**Data shown**.

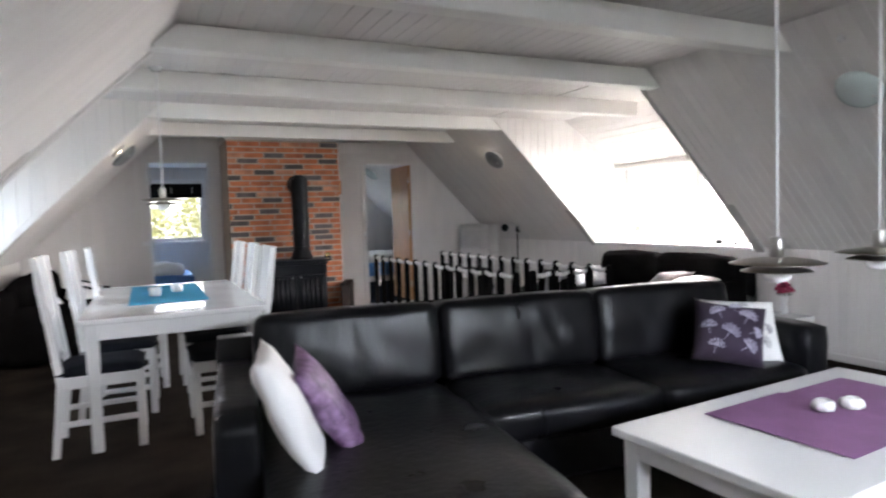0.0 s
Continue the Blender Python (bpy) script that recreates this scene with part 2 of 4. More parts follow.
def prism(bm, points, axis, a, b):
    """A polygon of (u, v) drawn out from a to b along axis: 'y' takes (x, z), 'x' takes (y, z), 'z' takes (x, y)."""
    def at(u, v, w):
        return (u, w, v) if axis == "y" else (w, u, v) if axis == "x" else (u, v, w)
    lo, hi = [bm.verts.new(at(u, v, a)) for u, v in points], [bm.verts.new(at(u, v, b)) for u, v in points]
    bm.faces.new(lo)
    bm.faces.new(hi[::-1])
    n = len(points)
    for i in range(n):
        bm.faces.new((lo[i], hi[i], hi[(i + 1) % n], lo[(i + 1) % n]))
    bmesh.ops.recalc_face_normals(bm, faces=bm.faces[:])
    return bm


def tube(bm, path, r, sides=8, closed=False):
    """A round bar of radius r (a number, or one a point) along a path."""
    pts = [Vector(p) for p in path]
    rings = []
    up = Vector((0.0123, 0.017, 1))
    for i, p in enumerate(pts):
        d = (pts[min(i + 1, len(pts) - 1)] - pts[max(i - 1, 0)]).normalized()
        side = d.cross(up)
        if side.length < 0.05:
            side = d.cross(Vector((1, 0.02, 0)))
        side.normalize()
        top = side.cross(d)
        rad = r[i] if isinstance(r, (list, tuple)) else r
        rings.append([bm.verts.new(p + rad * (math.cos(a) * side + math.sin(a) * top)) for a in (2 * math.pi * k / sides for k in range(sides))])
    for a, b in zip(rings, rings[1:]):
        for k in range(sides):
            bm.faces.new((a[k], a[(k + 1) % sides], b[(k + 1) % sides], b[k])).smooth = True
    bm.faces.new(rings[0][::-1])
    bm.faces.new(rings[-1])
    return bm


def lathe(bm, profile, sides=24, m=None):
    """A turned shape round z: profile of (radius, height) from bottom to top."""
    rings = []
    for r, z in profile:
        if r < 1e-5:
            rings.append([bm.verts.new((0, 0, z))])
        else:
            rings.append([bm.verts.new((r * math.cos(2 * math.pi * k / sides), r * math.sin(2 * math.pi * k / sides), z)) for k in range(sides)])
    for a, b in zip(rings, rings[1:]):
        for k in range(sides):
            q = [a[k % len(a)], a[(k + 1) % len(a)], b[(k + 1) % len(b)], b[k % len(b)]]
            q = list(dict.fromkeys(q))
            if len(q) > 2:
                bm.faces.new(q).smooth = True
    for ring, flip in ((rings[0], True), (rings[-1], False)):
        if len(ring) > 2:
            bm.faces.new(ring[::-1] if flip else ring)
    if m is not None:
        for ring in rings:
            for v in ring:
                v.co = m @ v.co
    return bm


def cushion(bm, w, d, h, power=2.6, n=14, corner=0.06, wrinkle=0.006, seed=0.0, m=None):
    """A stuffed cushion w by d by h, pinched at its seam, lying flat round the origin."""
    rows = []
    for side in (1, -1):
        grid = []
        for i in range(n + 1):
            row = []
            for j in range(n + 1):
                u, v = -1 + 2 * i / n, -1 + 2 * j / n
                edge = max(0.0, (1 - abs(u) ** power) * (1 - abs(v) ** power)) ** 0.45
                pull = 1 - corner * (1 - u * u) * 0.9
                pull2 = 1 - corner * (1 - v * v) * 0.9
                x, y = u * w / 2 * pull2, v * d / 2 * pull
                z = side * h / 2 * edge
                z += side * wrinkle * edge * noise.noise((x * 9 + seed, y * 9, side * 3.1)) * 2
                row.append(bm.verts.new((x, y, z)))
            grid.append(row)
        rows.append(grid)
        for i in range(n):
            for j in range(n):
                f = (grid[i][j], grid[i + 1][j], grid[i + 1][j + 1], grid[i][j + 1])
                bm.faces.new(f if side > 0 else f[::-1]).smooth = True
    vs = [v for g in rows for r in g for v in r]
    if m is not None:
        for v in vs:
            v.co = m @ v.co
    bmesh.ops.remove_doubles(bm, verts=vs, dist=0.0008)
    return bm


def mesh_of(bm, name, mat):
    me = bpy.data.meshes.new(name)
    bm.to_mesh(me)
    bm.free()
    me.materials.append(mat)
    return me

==

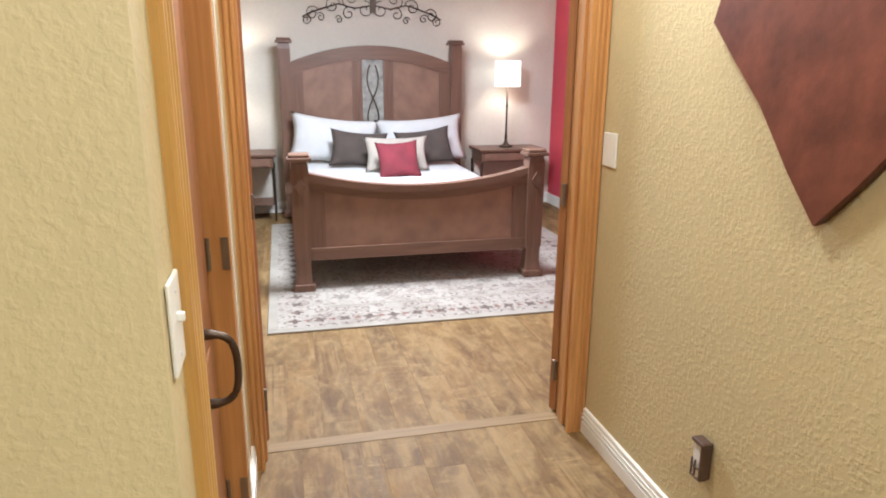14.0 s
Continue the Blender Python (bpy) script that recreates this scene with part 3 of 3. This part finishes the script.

**Stated goal**.
Only lines with "script" are wanted here; list each of them.

**Solution**.
Continue the Blender Python (bpy) script that recreates this scene with part 2 of 4. More parts follow.
Continue the Blender Python (bpy) script that recreates this scene with part 3 of 3. This part finishes the script.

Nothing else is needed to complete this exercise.